Because the course content is limited to basic economic concepts, I can devote more class time to learning strategies that result in much greater retention rates than lectures do. These strategies include watching film clips, debating, discussion groups, classroom experiments, and oral presentations. YouTube is an excellent resource for illustrating economic concepts, especially with humor.
When we discuss the benefits of trade, I have my students bring in an item to trade. Students learn that trade moves goods from people who value those goods less to people who value those goods more. Trade will not exist unless both sides expect to benefit. The class also engages in a double oral auction (like a normal auction except that both buyers and sellers express bids). And students discover the tragedy of the commons by “fishing” for Starburst candies.
The result: The students are happier, and so am I. My teaching assessments are much better, although the grades I give are not necessarily any higher. No matter what the level of the student, after finishing my course, I believe each can think intelligently about basic economic issues. For example, my students understand that inflation is the likely tradeoff of a $787 billion stimulus package coupled with a $700 billion financial-sector bailout.
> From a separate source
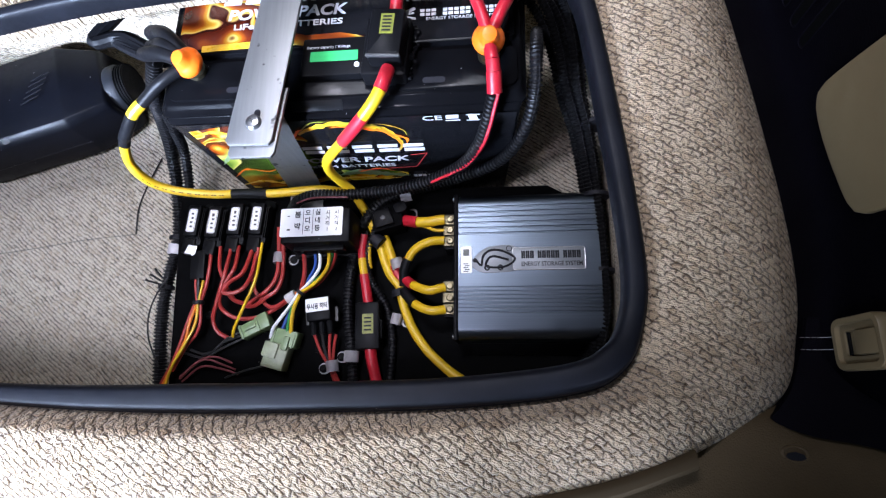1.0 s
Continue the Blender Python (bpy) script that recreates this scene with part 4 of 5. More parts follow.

At the end of the course, we spend a little time on practical personal finance—not the ins and outs of investing today but the lessons that are timeless, such as discovering your comparative advantage and living beneath your means. Students find this section the most valuable part of the course.
When new acquaintances learn that I am an economics instructor, they often say something like, “Ugh! I hated that class.” Their antipathy for the course is their only memory. But not for my students. Many of them become engrossed in the subject and most of them leave the class having learned concepts that will help them make intelligent decisions for years to come. Students need an approach more like my new one if they are to understand what economics is all about.